Lastly, here’s my ultimate frustration with news outlets. Some apparent “fake” story is spreading around the internet and the news source, probably thinking they’re doing a good thing by debunking the story, shares the fake story and then provides some information to debunk it. It just provides legitimacy to the story. Sadly, the damage is done already when a reputable news source creates a headline about the fake information and then, about paragraph 15 in the news story, states that the information is not verified and is fake. The damage is done by just sharing the trash story. Most people will not take the time or energy to confirm the details or they just read to paragraph 14 and stop. It’s not beneficial and only feeds the conspiracy theorists on all sides.

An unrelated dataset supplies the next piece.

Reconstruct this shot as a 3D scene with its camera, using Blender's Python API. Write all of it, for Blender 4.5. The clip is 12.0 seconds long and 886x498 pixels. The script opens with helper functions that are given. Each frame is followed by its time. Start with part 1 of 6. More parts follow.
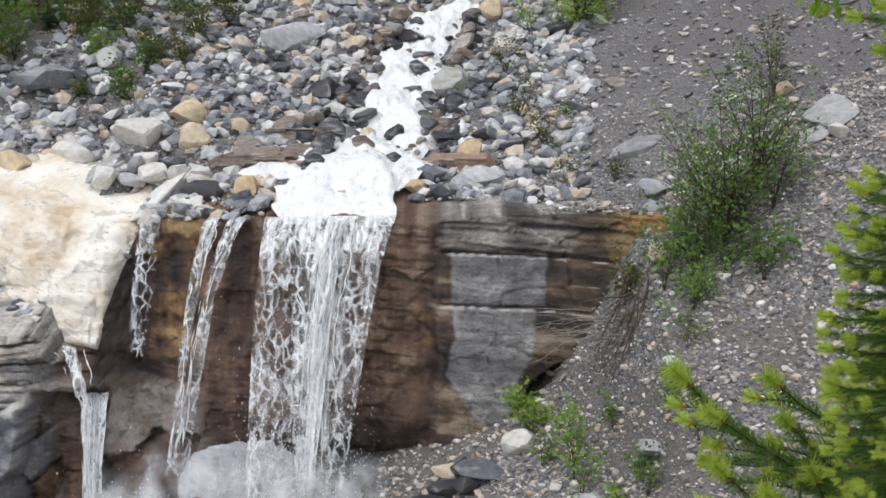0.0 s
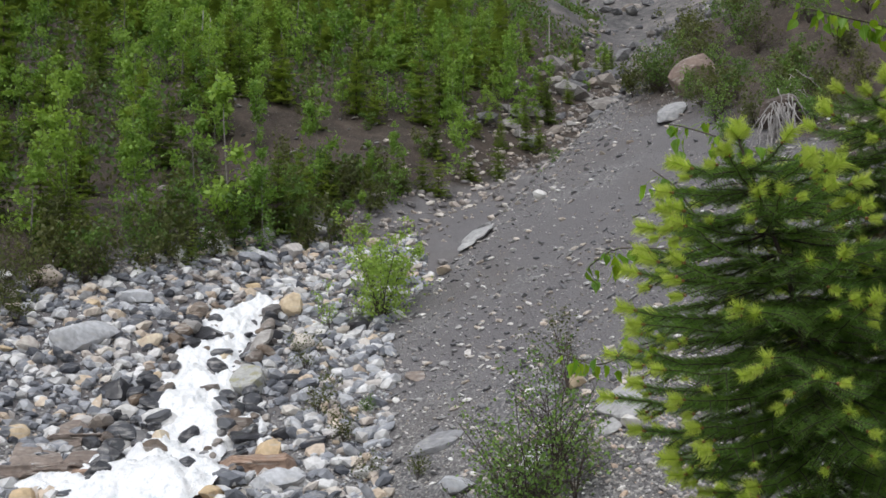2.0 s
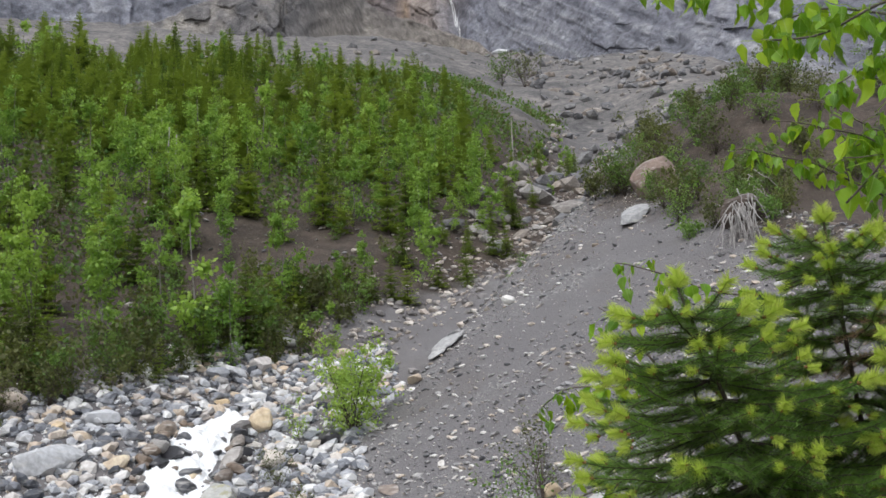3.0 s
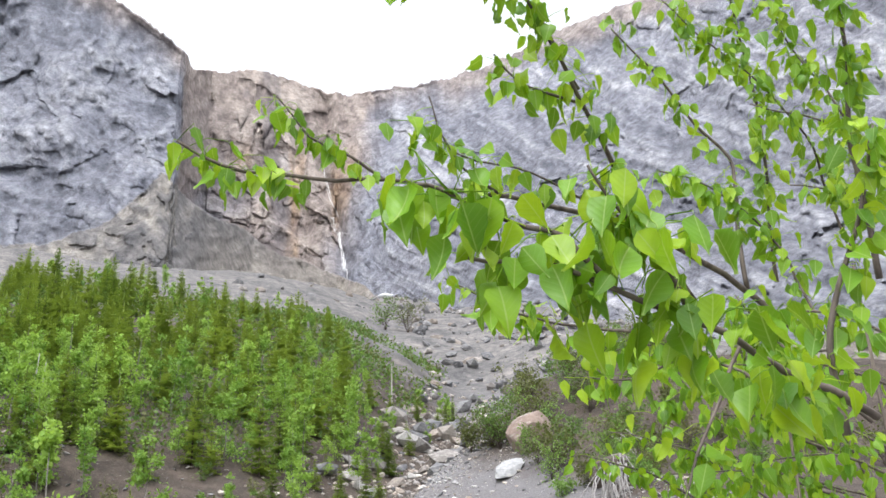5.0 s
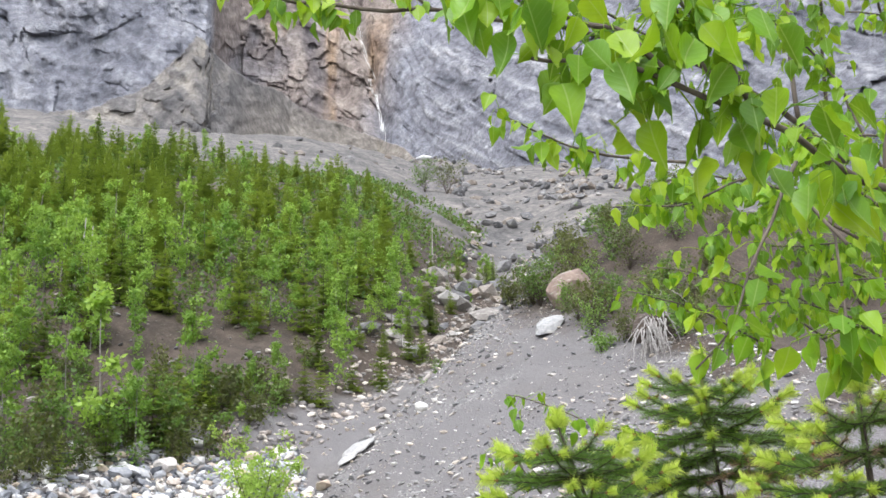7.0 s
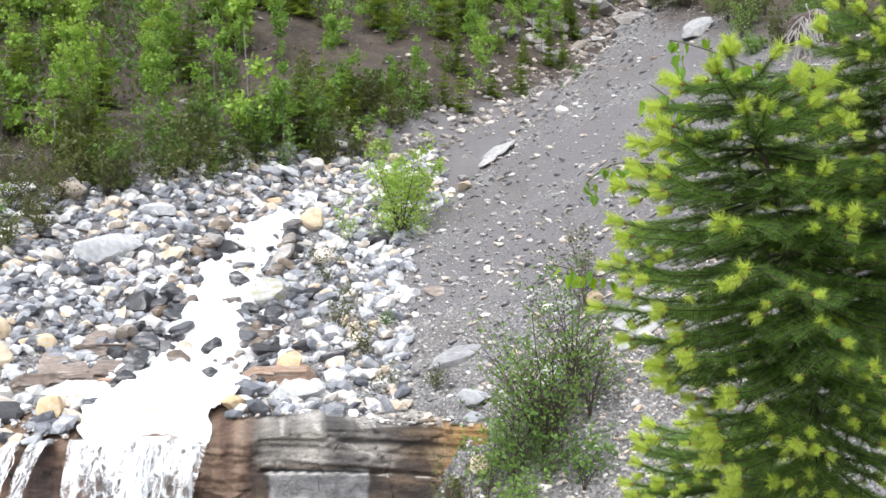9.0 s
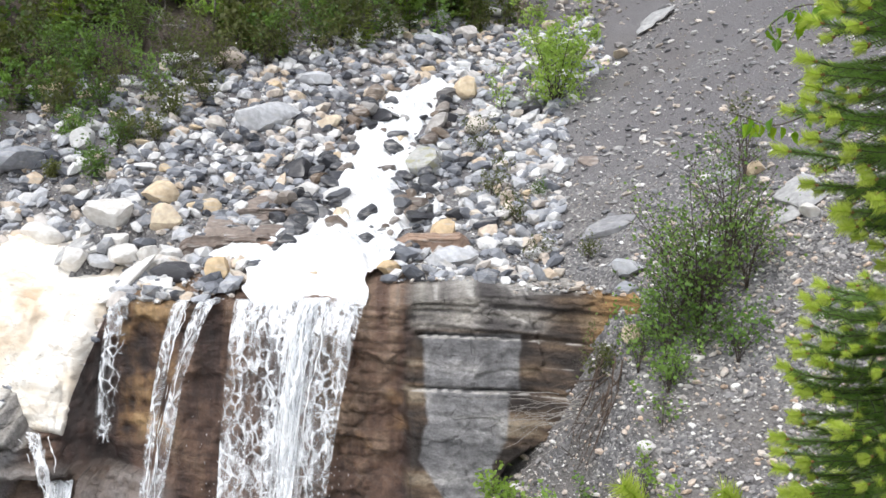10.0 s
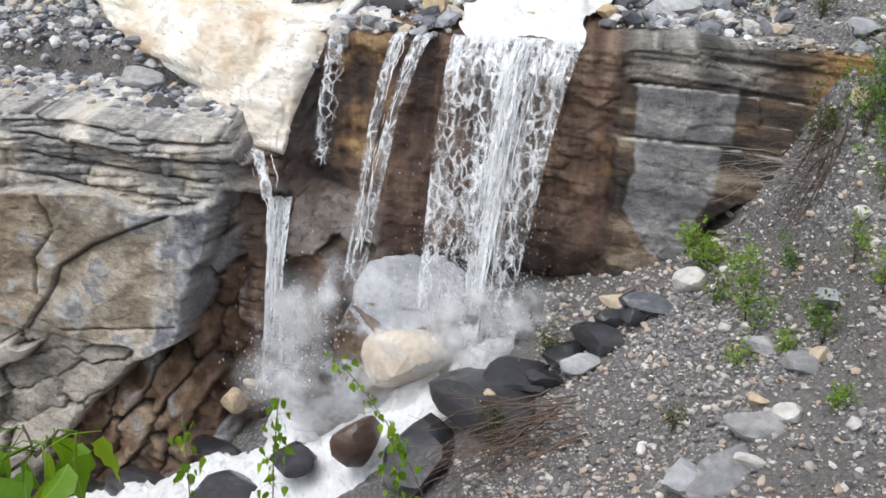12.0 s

I don’t know the solution. Maybe this should be a class in our high schools (maybe it is and I don’t know it) … critical thinking, how social medial operates and how to verify information on social media. Just because you see something online doesn’t make it true. I’m usually operating on the opposite perspective … it’s not true until I can see other reputable sources supporting the information.
Marta, thank you.
Okay … Now I’m really confused. You see the little icon by my name? It’s always been an “angry” appearing icon. Now I’m a smiling face. What’s the deal?
I noticed that on another comment of yours, too. I would guess you used a different email address when you posted (the icon is tied to that, based on my experience).
Oh, there’s it back. I feel so much better.